Going to refactor everything and upload the code today evening on github.

@ndebruyn: i dont think that this lib is suitable for android however, the generation takes already a few sec on my pc. Also the whole lib is too big to fit an apk. But i am going to add some lines to allow pregenration of .wav files.

@Fissll: beside the jars the above code is nearly everything you need to use it.

1 Like

is the tts process done online? the quality is quite good

Oh good that you reminded me on this one.

@simon.heinen said: is the tts process done online? the quality is quite good

In the tests i generated the wavs local. But there is also the possibility of using a remote “generation server”.

ok nice, so the generation process can be done offline on the fly?

yeah, it does take some time, so it might be better dooing it on a separate thread however

So, where do I find a download for the lib?

Well, its basically only a very few lines of code. Calling it a library is overshooted.

I created a repository and uploaded the needed stuff as well as a very simple test.

https://github.com/zzuegg/Jme3MaryIntegration

Whats with the fancy reverb on the speech?

Not really sure, the german male voice does not have that reverb…

1 Like

I would not use AssetKey here, and instead call a generator class directly. Use loader to load caches audio where available (you could do an md5 hash of the entire string as the file name).

Indeed, i use the generator class directly in my project, but i tought this is more the jme way of dooing things :wink:

@zzuegg said: Indeed, i use the generator class directly in my project, but i tought this is more the jme way of dooing things ;)

Hmm, well the assetloader is really that - an asset loader.
By the way, how does MARY work without the server? I had a look before but it seemed a bit… meh when it comes to portable design.
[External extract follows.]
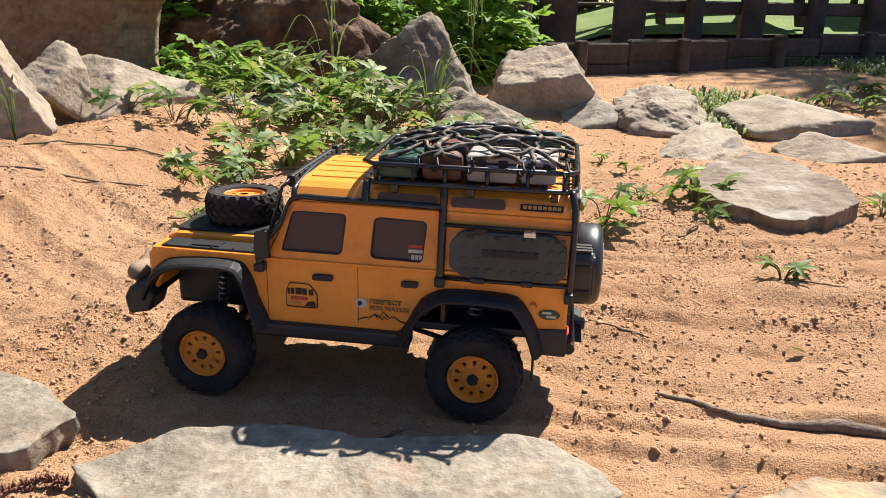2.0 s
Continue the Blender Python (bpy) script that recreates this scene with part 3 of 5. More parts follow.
FA = [(-0.246, 0.118), (-0.236, 0.136), (-0.222, 0.152), (-0.200, 0.161), (-0.150, 0.166), (-0.110, 0.164), (-0.098, 0.156), (-0.090, 0.142), (-0.082, 0.118), (-0.074, 0.090)]
RA = [(0.094, 0.088), (0.106, 0.104), (0.122, 0.128), (0.137, 0.142), (0.152, 0.147), (0.198, 0.146), (0.209, 0.138), (0.219, 0.120), (0.226, 0.100), (0.230, 0.086)]
for side in (-1, 1):
    for path in (FA, RA):
        fl = flare([(p.x, p.y) for p in arc_points([(x, z, 0) for x, z in path], 3)], 0.117, side, 0.0085)
        part("arch_flare", fl, GREYBLK, CAR, "black wheel-arch flare")
    part("sill", prism([(-0.078, 0.080), (-0.078, 0.0975), (0.104, 0.0975), (0.104, 0.080)], flat_y(side * 0.106, side * 0.080), 0.004, 2), BLACK, CAR, "black sill guard")
    part("corner_guard", prism(rounded([(0.229, 0.084), (0.229, 0.116), (0.2635, 0.118), (0.2635, 0.084)], 0.003), flat_y(side * 0.0995, side * 0.086), 0.0015), BLACK, CAR, "black rear corner guard")

# ---- wheels ----
TR, TW = 0.058, 0.046


def tyre_mesh(radius, width, lugs=22):
    """A knobbly tyre round the y axis."""
    r, w = radius, width / 2
    prof = [(r * 0.545, -w * 0.70), (r * 0.60, -w * 0.92), (r * 0.74, -w * 1.0), (r * 0.88, -w * 0.96), (r * 0.945, -w * 0.80), (r * 0.955, 0), (r * 0.945, w * 0.80), (r * 0.88, w * 0.96), (r * 0.74, w * 1.0), (r * 0.60, w * 0.92), (r * 0.545, w * 0.70), (r * 0.545, -w * 0.70)]
    base = lathe("tyre", prof, 48, "y")
    vs = [tuple(v.co) for v in base.vertices]
    fs = [tuple(p.vertices) for p in base.polygons]
    bpy.data.meshes.remove(base)
    cube = [(0, 1, 3, 2), (4, 6, 7, 5), (0, 4, 5, 1), (2, 3, 7, 6), (0, 2, 6, 4), (1, 5, 7, 3)]
    for i in range(lugs):
        for row, (y0, y1, da, sk) in enumerate(((-1.02, -0.46, 0.0, 0.05), (-0.42, -0.02, 0.5, -0.06), (0.02, 0.42, 0.0, 0.06), (0.46, 1.02, 0.5, -0.05))):
            a0 = 2 * math.pi * (i + da) / lugs
            half = 2 * math.pi / lugs * (0.31 if row in (0, 3) else 0.27)
            o = len(vs)
            for sa in (-1, 1):
                for y in (y0, y1):
                    for rr in ((r * 0.90 if row in (0, 3) else r * 0.94), r * (1.0 if row in (1, 2) else 0.99)):
                        edge = abs(y) > 1.0
                        q = rr if not edge else rr * (0.93 if rr > r * 0.95 else 0.94)
                        a = a0 + sa * half * (0.86 if rr > r * 0.95 else 1.0) + sk * (1 if y == y1 else -1)
                        vs.append((q * math.cos(a), y * w, q * math.sin(a)))
            fs.extend([tuple(o + k for k in f) for f in cube])
    me = mesh_of("tyre", vs, fs)
    bm = bmesh.new()
    bm.from_mesh(me)
    bmesh.ops.recalc_face_normals(bm, faces=bm.faces[:])
    bm.to_mesh(me)
    bm.free()
    return me


def rim_mesh(radius, width):
    """A dished steel-type wheel face towards -y, with ten round holes."""
    r, w = radius, width / 2
    bm = bmesh.new()
    n, holes = 60, 10
    prof = [(1.0, -w * 0.55), (1.0, -w * 0.78), (0.95, -w * 0.82), (0.90, -w * 0.74), (0.86, -w * 0.60)]
    rows = []
    for q, h in prof:
        rows.append([bm.verts.new((r * q * math.cos(2 * math.pi * i / n), h, r * q * math.sin(2 * math.pi * i / n))) for i in range(n)])
    for a, b in zip(rows, rows[1:]):
        for i in range(n):
            bm.faces.new((a[i], a[(i + 1) % n], b[(i + 1) % n], b[i]))
    # disc: each hole sits in a cell of six outer points
    hub = [bm.verts.new((r * 0.42 * math.cos(2 * math.pi * i / n), -w * 0.64, r * 0.42 * math.sin(2 * math.pi * i / n))) for i in range(n)]
    for h in range(holes):
        k0 = h * 6
        loop = [rows[-1][(k0 + j) % n] for j in range(7)] + [hub[(k0 + j) % n] for j in range(6, -1, -1)]
        ca = 2 * math.pi * (k0 + 3) / n
        c = Vector((r * 0.655 * math.cos(ca), -w * 0.62, r * 0.655 * math.sin(ca)))
        u, v = Vector((math.cos(ca), 0, math.sin(ca))), Vector((-math.sin(ca), 0, math.cos(ca)))
        inn = []
        for p in loop:
            d = p.co - c
            a = math.atan2(d.dot(v), d.dot(u))
            inn.append(bm.verts.new(c + (u * math.cos(a) + v * math.sin(a)) * r * 0.105))
        deep = [bm.verts.new(p.co + Vector((0, w * 0.25, 0))) for p in inn]
        m = len(loop)
        for j in range(m):
            jj = (j + 1) % m
            bm.faces.new((loop[j], loop[jj], inn[jj], inn[j]))
            bm.faces.new((inn[j], inn[jj], deep[jj], deep[j]))
    lip = [bm.verts.new((p.co.x, -w * 0.72, p.co.z)) for p in hub]
    mid = [bm.verts.new((p.co.x * 0.5, -w * 0.72, p.co.z * 0.5)) for p in hub]
    for i in range(n):
        j = (i + 1) % n
        bm.faces.new((hub[i], hub[j], lip[j], lip[i]))
        bm.faces.new((lip[i], lip[j], mid[j], mid[i]))
    bmesh.ops.recalc_face_normals(bm, faces=bm.faces[:])
    me = bpy.data.meshes.new("rim")
    bm.to_mesh(me)
    bm.free()
    return me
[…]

Hm, not sure if i understand “portable” in the same way of dooing it.

[java]
MaryInterface maryInterface = new LocalMaryInterface();
[/java]

is the only line you have to change if you want to switch from a serverbased generation to local

@zzuegg said: Hm, not sure if i understand "portable" in the same way of dooing it.

[java]
MaryInterface maryInterface = new LocalMaryInterface();
[/java]

is the only line you have to change if you want to switch from a serverbased generation to local

So the client library does have generation support…
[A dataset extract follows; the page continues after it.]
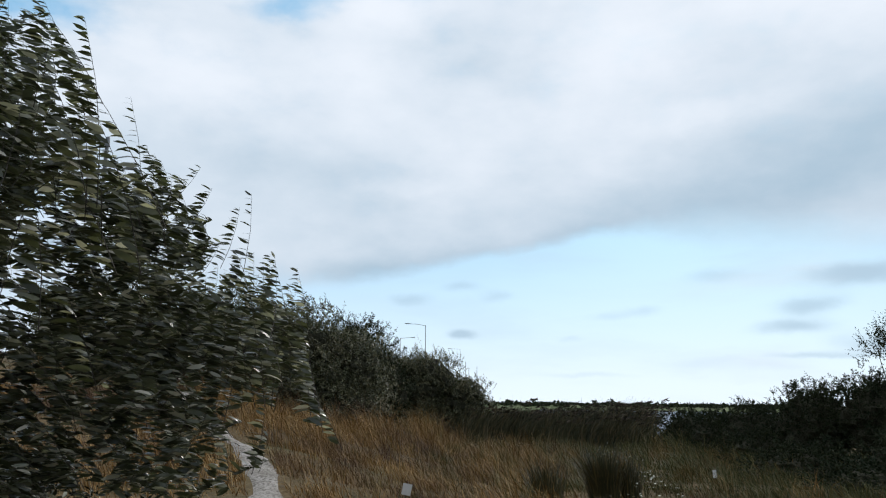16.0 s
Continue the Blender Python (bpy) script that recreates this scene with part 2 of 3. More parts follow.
nt.links.new(c, b.inputs["Base Color"])
bump(nt, b, noise_of(nt, 7, 7), 0.8, 0.08)

sand, nt, b = material("sand_path", 0.9, 0.2)
c = ramp(nt, noise_of(nt, 1.6, 6), [(0.35, (0.24, 0.215, 0.185)), (0.65, (0.38, 0.35, 0.32))])
c = blend(nt, c, ramp(nt, noise_of(nt, 22, 6), [(0.36, (0.35, 0.32, 0.28)), (0.55, (1.1, 1.1, 1.1))]), 1.0, "MULTIPLY")
nt.links.new(c, b.inputs["Base Color"])
bump(nt, b, noise_of(nt, 18, 7), 0.7, 0.03)

grass_mat, nt, b = material("dry_grass", 0.75, 0.2)
rnd = nt.nodes.new("ShaderNodeNewGeometry").outputs["Random Per Island"]
gold = ramp(nt, rnd, [(0.0, (0.13, 0.075, 0.024)), (0.4, (0.27, 0.145, 0.046)), (0.8, (0.45, 0.275, 0.095)), (1.0, (0.50, 0.36, 0.17))])
rusty = ramp(nt, rnd, [(0.0, (0.060, 0.036, 0.022)), (0.5, (0.115, 0.066, 0.040)), (0.9, (0.19, 0.115, 0.065)), (1.0, (0.30, 0.20, 0.10))])
olive = ramp(nt, rnd, [(0.0, (0.040, 0.048, 0.016)), (0.55, (0.085, 0.092, 0.032)), (0.9, (0.16, 0.145, 0.055)), (1.0, (0.27, 0.21, 0.09))])
c = blend(nt, rusty, gold, ramp(nt, noise_of(nt, 0.42, 4), [(0.38, (0, 0, 0)), (0.54, (1, 1, 1))]))
side_way = nt.nodes.new("ShaderNodeSeparateXYZ")
nt.links.new(nt.nodes.new("ShaderNodeTexCoord").outputs["Object"], side_way.inputs[0])
wet = nt.nodes.new("ShaderNodeMapRange")
nt.links.new(side_way.outputs[0], wet.inputs[0])
wet.inputs[1].default_value, wet.inputs[2].default_value, wet.inputs[3].default_value, wet.inputs[4].default_value = -4.0, 6.0, -0.10, 0.16
patchy = nt.nodes.new("ShaderNodeMath")
nt.links.new(noise_of(nt, 0.75, 4), patchy.inputs[0])
nt.links.new(wet.outputs[0], patchy.inputs[1])
c = blend(nt, c, olive, ramp(nt, patchy.outputs[0], [(0.48, (0, 0, 0)), (0.64, (1, 1, 1))]))
nt.links.new(c, b.inputs["Base Color"])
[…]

@zzuegg said: Indeed, i use the generator class directly in my project, but i tought this is more the jme way of dooing things ;)

I think its the proper way. Its an asset file you edit while you create the game and which you want to load as audio data into your game later. You wouldn’t unpack an .ogg file with some “generator” either, you simply load the .ogg and get audio data inside the game.

@normen said: I think its the proper way. Its an asset file you edit while you create the game and which you want to load as audio data into your game later. You wouldn't unpack an .ogg file with some "generator" either, you simply load the .ogg and get audio data inside the game.

But it’s not unpacking it, it’s generating it… This point would be valid if the files were stored somewhere. In this, the asset key is being used as the single parameter to the generator.
By the way, if you’re going to take the path of using an asset loader, I would advise making your own AssetKey as with ModelKey:
https://code.google.com/p/jmonkeyengine/source/browse/branches/jme3/src/core/com/jme3/asset/ModelKey.java?r=6060
This way, you could set the path as the path to the voice file (or something along those lines), and have the text, speed, volume or any other variables separately. Just an idea :wink:

Hm it is not assetloading, but behaves similar, eg you call it and it needs some time and returns you usable data.

Having a custom key where all the datas could be added makes sense.
In fact it might make sense to even allow the configuration of a cache directory, and add a boolean if a string should be cached.